For their part, the northern counties will get flood controls out of the new dams and levees, will be able to store heavy spring runoffs in the new reservoirs for use in the summer and fall. The southern San Francisco Bay area will be able to tap the first supplies of new water as early as 1962.
Over the Top. The Feather River project, examined in a ten-year study authorized in 1947, was approved by the legislature in 1951. But Brown’s Republican predecessors had despaired of ever getting the necessary detail bills through the north-south rivalry in the state senate (where thinly populated northern counties can match populous southern counties vote for vote).
Pat Brown brought to the battle the new factors of 1) solid Democratic control of both houses of the legislature, 2) the let’s-all-be-reasonable touch that has become his political trademark. He found ways to duck and sidestep the ancient obstacles, finally threw all his new political power into the balance (“It’s time to start moving dirt and stop throwing mud”) to force his key bill through the senate last month with a 25-12 victory. In the assembly he beat down incipient rebellions to win last week’s 50-30 passage.

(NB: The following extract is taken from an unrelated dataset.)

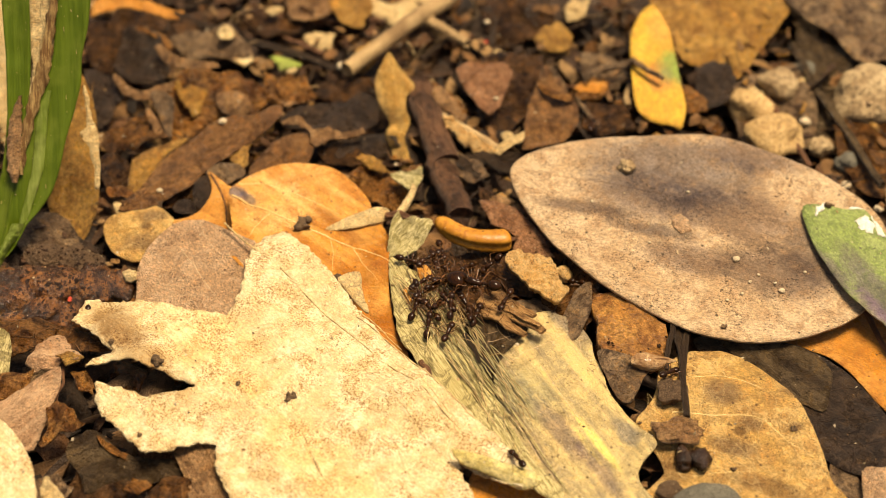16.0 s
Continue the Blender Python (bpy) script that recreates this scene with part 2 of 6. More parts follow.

All Brown’s water troubles are not over. Next year he must get voter approval of the 50-year, $1,750,000,000 bond issue that will cover most of the expense (the state expects $230 million in federal help), and beyond that lie a hundred lesser snags. But the new project will get dirt moving on the big dam site at Oroville (using $172 million in tideland-oil revenues). Brown guesses that once dirt flies, the rest will come easy—and California respects the guess of the Governor who has grappled with the water issue and made the state like it.